Not worth the effort despite what you’ve been told by Citizens advice I expect your chances of success in claiming a new engine on an 11yr old car is absolute zero. If it runs take it to a dealer and part exchange it or sell it through your nearest auction house. Despite the terrible reputation this engine had someone will always pay money for a Golf. Get shot of it and buy something Japanese.
I suspect that the CAB (maybe Brompt can chip in, given he volunteers for them and may have some access to their general legal advice on such matters) may be saying that it might fall under the Eu (now UK) law which stated that merchandise has to be (not the exact wording) of merchantable quality and reasonably last 6 years.
I suppose the bone of contention will be whether this means that a car built in 2009, already past the 6 year period and experiencing an engine failure in 2016 will have that 'cover' reset when the engine was replaced in 2016, thus the cover lasting to 2022.
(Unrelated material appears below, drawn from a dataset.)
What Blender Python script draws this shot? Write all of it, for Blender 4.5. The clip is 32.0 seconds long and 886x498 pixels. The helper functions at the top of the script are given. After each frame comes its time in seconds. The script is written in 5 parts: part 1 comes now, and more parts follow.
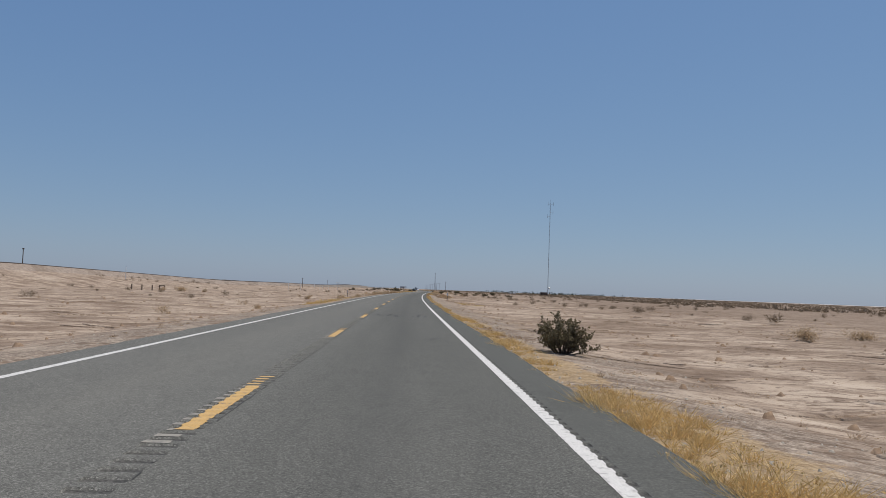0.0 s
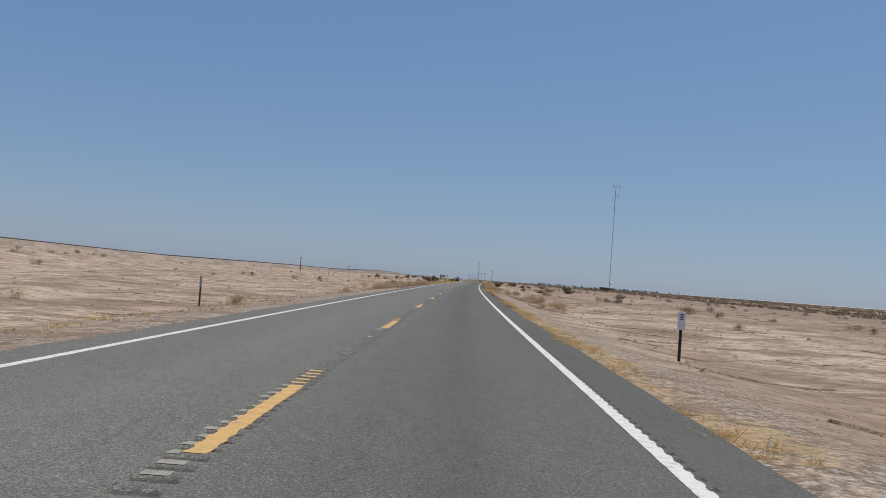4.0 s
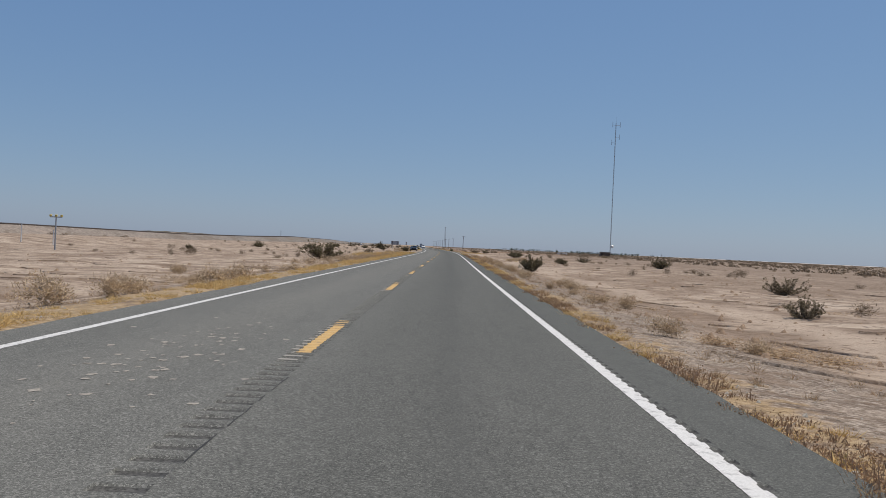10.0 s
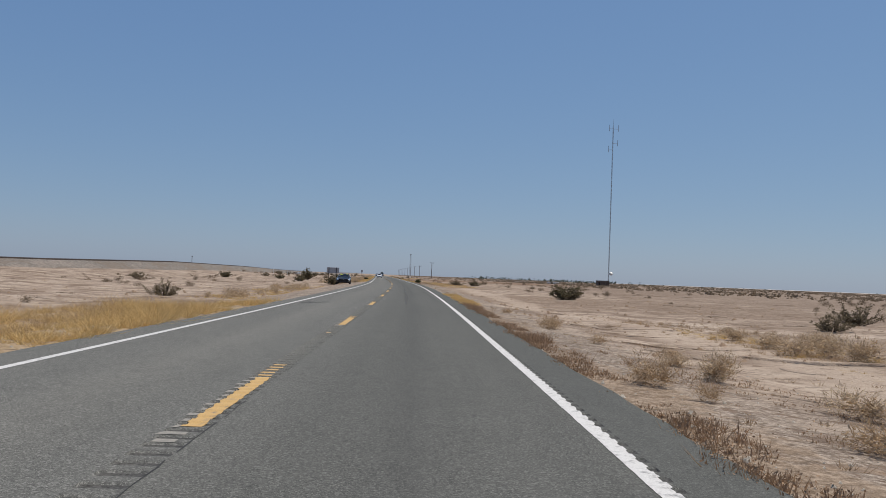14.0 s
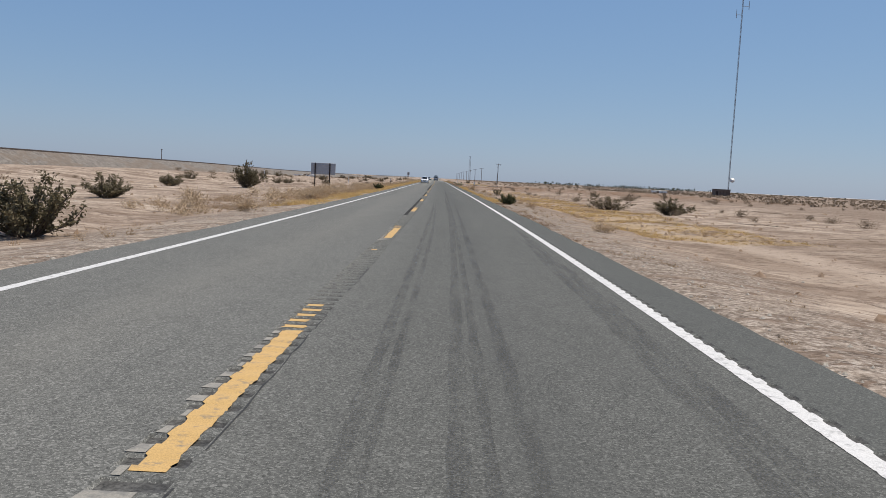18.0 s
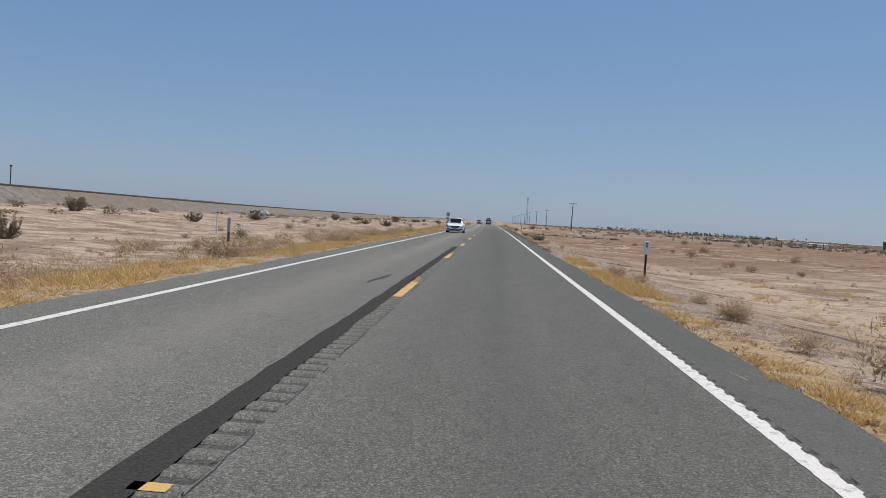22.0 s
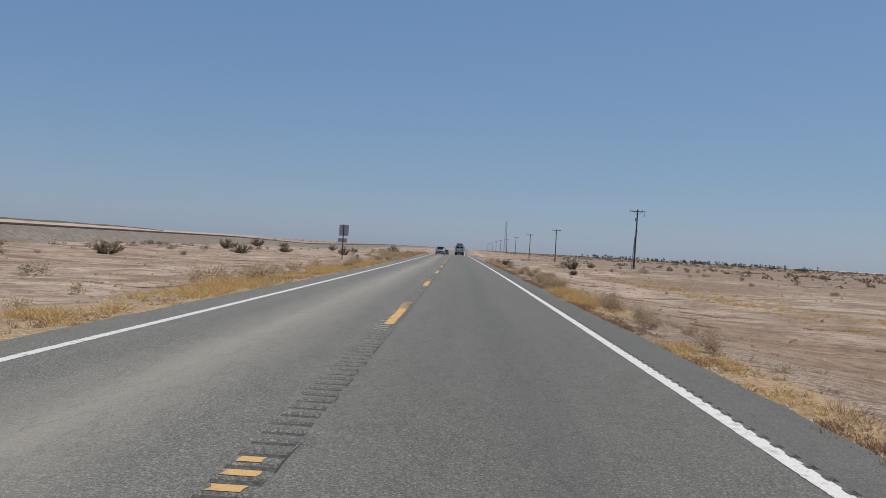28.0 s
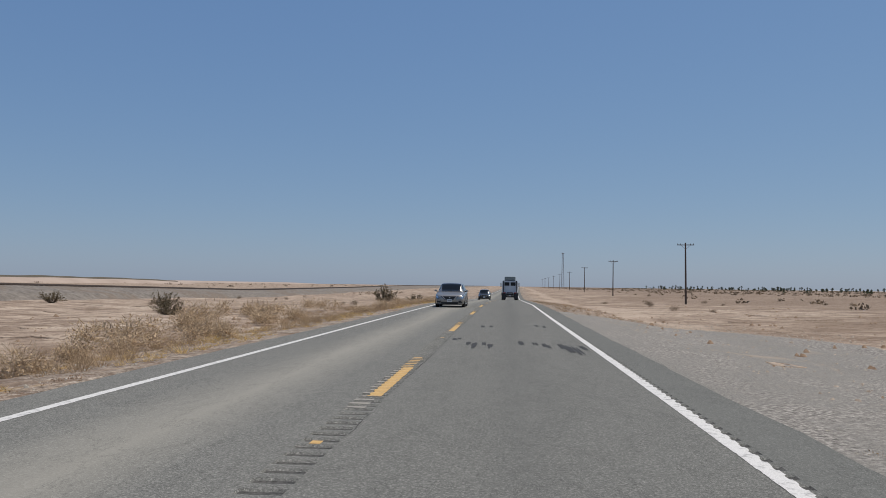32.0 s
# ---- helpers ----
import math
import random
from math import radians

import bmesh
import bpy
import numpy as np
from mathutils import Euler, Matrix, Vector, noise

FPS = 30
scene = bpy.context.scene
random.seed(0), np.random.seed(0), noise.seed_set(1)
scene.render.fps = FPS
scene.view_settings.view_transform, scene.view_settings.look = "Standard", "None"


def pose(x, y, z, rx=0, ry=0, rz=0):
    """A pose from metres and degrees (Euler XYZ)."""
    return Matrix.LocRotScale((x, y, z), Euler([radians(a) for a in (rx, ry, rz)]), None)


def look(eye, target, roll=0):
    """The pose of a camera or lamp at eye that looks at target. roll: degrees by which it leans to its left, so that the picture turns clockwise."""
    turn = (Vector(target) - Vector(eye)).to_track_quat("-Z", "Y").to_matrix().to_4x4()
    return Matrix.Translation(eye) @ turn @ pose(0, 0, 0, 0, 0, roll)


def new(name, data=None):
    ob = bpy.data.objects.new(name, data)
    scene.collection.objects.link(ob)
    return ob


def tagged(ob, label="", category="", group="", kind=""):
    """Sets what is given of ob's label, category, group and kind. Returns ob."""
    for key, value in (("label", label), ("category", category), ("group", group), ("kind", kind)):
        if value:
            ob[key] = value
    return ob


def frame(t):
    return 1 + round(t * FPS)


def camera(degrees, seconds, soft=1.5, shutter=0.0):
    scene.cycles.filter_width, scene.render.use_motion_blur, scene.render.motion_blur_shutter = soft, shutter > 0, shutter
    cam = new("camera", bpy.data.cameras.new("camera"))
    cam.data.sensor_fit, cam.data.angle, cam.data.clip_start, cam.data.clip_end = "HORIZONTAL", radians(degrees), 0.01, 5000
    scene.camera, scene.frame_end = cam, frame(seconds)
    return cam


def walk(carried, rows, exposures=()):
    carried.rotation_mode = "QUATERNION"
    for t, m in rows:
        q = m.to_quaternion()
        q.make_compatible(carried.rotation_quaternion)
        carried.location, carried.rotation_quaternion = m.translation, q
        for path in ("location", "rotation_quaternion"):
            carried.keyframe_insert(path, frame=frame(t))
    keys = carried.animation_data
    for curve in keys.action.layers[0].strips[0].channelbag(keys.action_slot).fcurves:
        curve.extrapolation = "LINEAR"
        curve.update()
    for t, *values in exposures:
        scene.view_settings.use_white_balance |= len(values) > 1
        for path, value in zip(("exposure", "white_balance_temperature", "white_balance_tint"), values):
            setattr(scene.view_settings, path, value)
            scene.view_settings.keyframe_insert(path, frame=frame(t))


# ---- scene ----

I wouldn't be surprised if any case came down on the side of the former rather than the latter, as it was outside the original 6 year period (the seller would be under no obligation to replace the original engine unless it was a second hand car still within the seller's warranty period) even if the fault was an inherrant defect of the same sort that caused the first failure.
Some businesses (quite rare) are far more generous in this regard - I bought a Samsung TV from Richer Sounds back in 2006 and it went wrong (sound) in 2008 on a 5 or 6 year warranty (theirs, not Samsung's). They replaced the unit with an updated model and reset the warranty to day one when I picked it up at the shop, rather than it expiring in 2011/12.